**Challenge:**
Copy, without any alteration, the lines from the one that includes "of a camera" up to and including the one that includes "for key, value".
+ + + +
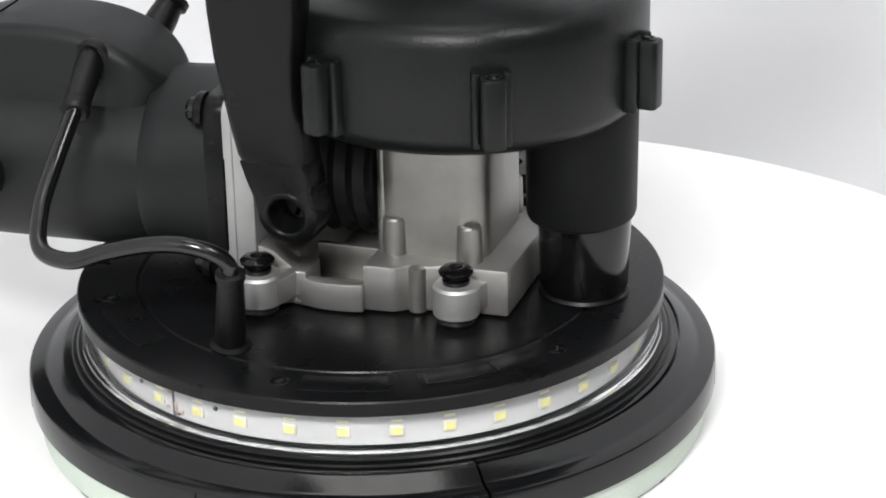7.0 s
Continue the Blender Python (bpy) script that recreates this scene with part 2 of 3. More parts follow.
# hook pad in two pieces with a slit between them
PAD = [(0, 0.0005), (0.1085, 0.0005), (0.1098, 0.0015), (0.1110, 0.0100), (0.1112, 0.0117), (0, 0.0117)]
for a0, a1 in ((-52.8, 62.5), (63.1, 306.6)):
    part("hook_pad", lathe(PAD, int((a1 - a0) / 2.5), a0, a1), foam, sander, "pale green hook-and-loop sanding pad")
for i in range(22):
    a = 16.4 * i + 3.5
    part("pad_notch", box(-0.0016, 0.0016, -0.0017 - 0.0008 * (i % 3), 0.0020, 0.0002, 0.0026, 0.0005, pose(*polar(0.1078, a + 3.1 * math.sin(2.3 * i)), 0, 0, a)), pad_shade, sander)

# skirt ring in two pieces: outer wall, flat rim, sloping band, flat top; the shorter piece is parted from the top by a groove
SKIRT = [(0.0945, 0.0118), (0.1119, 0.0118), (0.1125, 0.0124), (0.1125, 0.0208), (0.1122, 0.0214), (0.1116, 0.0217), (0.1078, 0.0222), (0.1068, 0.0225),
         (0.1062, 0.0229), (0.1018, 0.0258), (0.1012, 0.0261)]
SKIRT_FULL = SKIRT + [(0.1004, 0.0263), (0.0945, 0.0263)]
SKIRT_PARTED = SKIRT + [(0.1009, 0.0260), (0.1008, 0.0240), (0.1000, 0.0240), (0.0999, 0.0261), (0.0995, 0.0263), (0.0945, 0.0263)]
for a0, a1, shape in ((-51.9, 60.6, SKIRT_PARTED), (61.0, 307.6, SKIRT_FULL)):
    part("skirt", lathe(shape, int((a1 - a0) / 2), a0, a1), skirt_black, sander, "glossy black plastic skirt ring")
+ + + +
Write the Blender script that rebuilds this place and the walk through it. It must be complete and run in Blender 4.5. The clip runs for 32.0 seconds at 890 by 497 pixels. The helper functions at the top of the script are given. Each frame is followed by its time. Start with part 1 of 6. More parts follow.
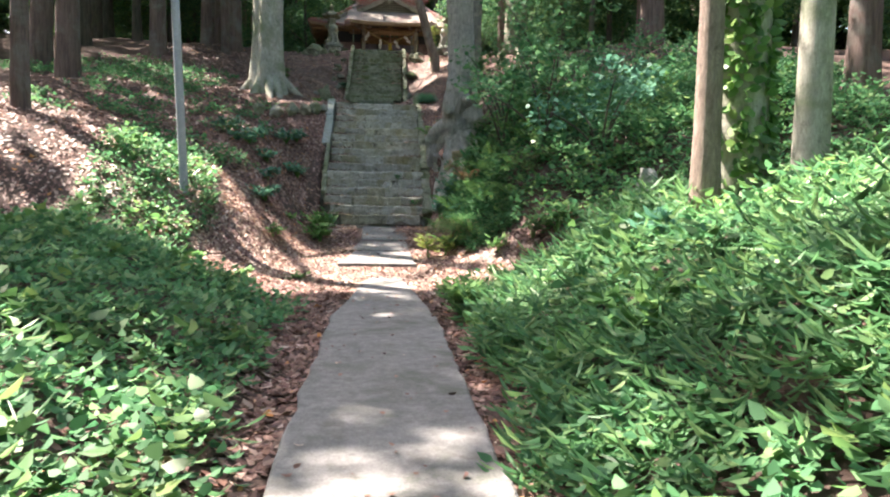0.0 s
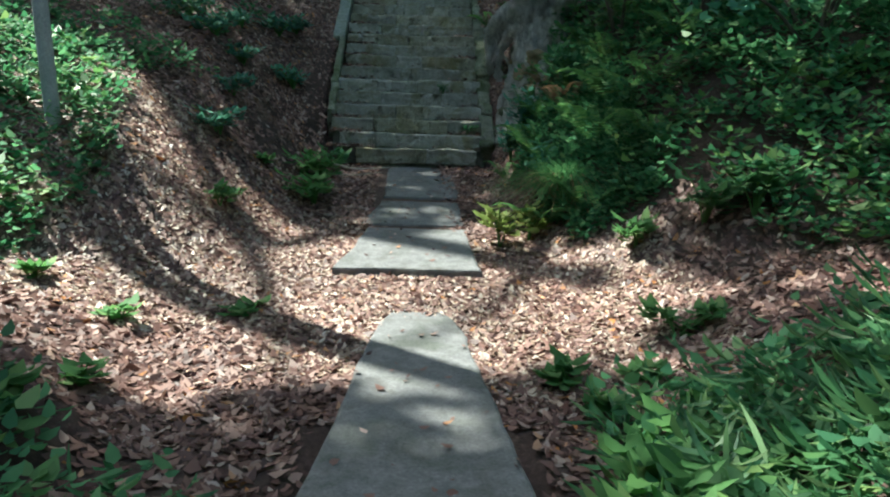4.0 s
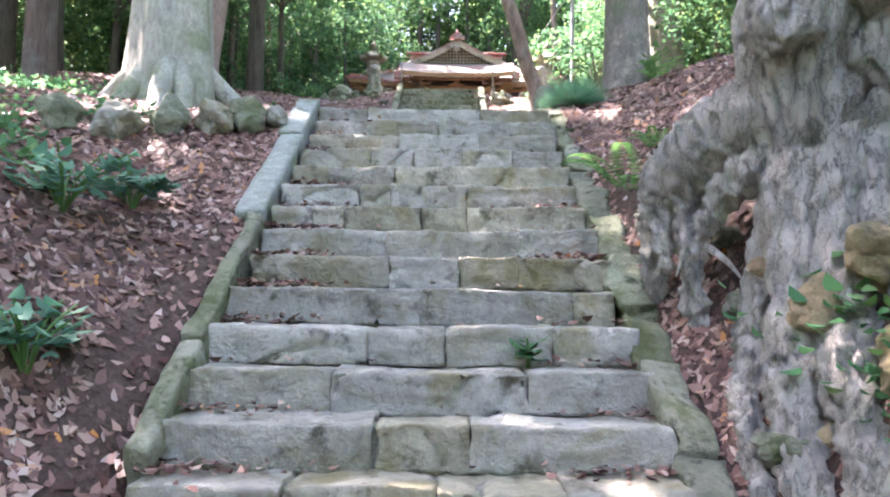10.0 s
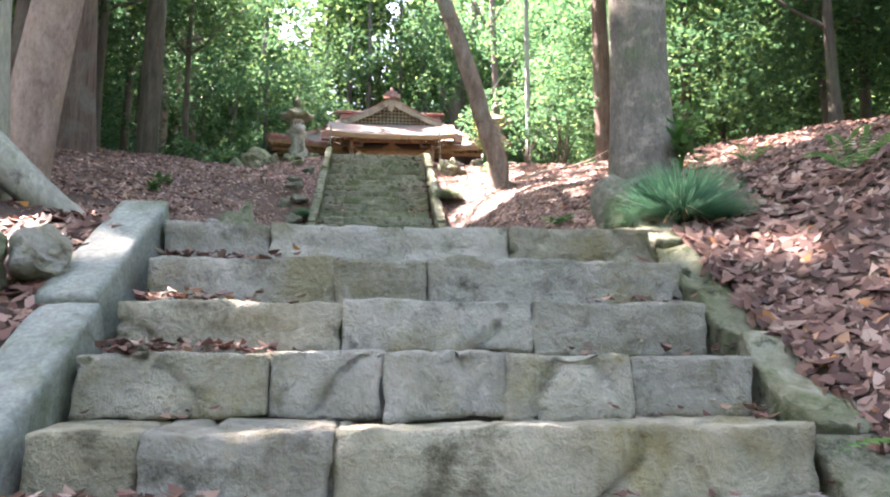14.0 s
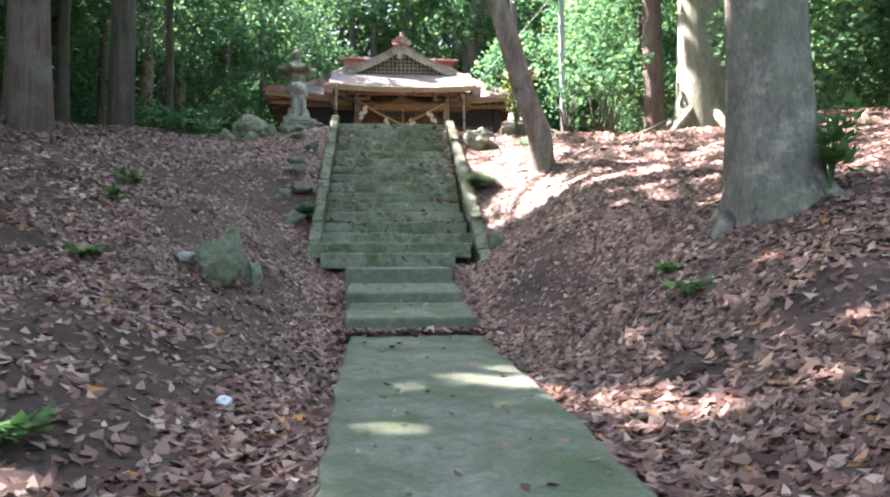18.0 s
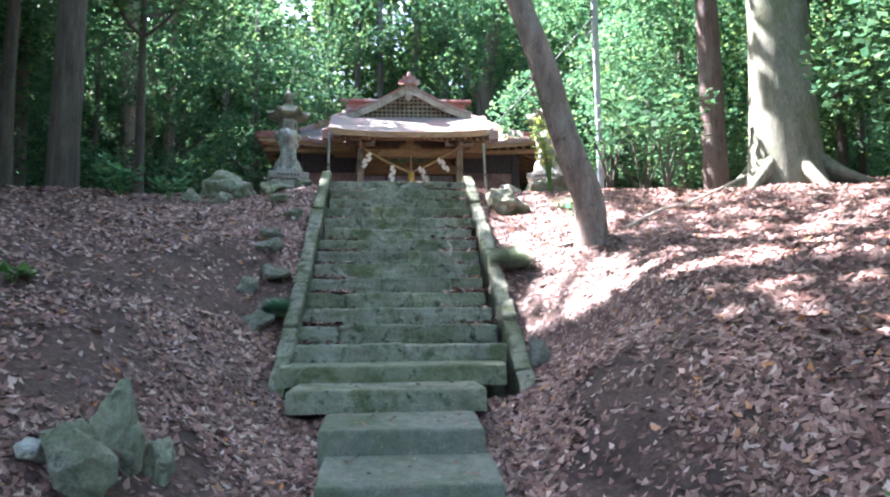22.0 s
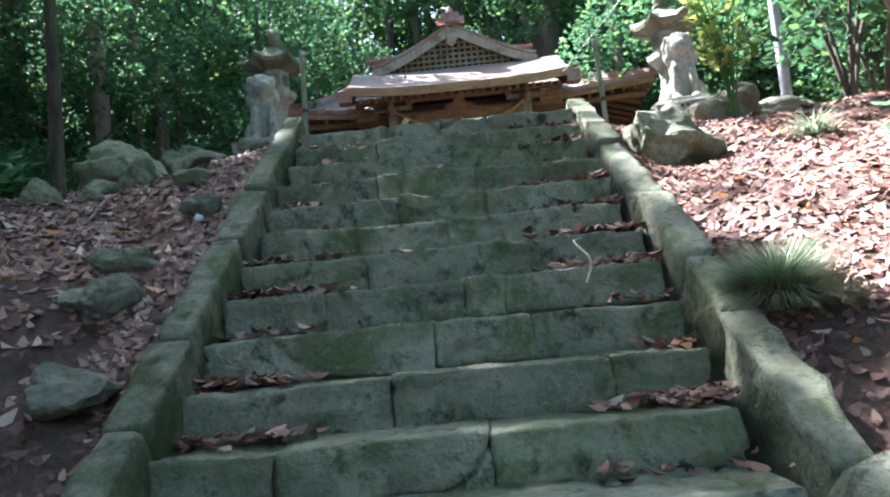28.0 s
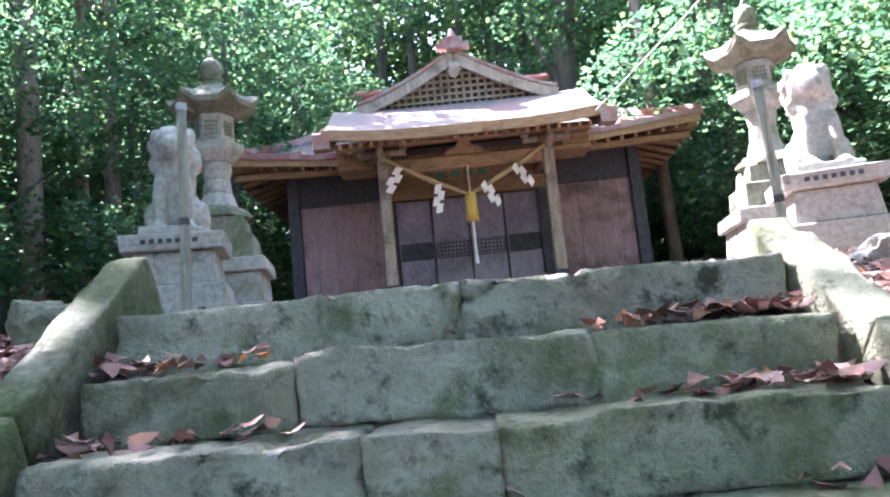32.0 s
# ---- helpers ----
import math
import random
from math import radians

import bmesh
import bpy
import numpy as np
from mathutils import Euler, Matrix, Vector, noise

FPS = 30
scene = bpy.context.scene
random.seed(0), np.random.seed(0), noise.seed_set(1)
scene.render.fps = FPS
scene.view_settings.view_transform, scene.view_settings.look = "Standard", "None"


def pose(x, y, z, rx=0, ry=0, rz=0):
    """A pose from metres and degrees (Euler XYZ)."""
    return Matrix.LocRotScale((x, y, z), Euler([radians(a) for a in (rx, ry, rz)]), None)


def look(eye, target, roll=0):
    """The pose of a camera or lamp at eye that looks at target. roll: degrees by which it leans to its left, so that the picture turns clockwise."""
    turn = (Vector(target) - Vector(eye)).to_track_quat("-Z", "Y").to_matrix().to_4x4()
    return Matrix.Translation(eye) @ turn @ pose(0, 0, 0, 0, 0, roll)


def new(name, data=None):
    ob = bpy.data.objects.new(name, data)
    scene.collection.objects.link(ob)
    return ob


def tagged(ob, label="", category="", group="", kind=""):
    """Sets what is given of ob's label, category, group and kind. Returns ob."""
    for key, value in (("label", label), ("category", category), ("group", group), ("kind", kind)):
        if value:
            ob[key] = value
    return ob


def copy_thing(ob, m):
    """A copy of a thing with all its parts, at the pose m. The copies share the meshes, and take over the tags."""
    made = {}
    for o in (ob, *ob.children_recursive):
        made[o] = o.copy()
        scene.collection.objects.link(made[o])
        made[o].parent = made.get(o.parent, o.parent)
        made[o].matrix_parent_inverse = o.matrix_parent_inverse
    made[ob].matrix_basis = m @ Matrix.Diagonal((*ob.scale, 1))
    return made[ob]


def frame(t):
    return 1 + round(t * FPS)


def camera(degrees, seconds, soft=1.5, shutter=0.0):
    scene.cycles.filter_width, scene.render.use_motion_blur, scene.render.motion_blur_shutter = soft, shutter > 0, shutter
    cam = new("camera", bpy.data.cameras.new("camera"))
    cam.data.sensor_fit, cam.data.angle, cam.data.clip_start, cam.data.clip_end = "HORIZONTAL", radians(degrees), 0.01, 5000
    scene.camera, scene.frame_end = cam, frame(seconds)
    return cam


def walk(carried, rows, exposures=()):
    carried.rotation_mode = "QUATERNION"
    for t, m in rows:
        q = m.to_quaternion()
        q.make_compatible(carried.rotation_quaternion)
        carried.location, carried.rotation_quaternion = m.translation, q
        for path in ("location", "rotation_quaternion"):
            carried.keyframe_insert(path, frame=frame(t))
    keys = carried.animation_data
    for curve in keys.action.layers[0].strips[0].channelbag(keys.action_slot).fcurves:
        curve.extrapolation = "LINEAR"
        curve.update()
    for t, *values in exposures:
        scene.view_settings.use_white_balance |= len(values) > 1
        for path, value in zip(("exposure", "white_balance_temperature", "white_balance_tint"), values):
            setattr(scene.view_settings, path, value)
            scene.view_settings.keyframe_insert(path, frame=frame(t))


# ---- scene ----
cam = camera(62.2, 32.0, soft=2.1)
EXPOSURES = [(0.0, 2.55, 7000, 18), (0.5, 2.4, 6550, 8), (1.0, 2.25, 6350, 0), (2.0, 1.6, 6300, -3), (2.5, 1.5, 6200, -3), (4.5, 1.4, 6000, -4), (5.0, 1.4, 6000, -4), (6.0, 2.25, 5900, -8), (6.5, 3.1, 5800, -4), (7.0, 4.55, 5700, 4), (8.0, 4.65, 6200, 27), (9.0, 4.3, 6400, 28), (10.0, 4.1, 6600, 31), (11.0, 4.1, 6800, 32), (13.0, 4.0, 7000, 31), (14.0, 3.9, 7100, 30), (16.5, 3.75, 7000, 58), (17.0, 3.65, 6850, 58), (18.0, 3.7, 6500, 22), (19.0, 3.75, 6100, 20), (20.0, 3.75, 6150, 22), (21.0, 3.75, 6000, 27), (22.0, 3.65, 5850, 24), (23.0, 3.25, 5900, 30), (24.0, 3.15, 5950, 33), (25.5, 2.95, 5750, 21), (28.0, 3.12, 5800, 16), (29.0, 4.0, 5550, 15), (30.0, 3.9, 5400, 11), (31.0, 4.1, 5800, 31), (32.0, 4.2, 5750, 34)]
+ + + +
**Answer in full:**
    """The pose of a camera or lamp at eye that looks at target. roll: degrees by which it leans to its left, so that the picture turns clockwise."""
    turn = (Vector(target) - Vector(eye)).to_track_quat("-Z", "Y").to_matrix().to_4x4()
    return Matrix.Translation(eye) @ turn @ pose(0, 0, 0, 0, 0, roll)


def new(name, data=None):
    ob = bpy.data.objects.new(name, data)
    scene.collection.objects.link(ob)
    return ob


def tagged(ob, label="", category="", group="", kind=""):
    """Sets what is given of ob's label, category, group and kind. Returns ob."""
    for key, value in (("label", label), ("category", category), ("group", group), ("kind", kind)):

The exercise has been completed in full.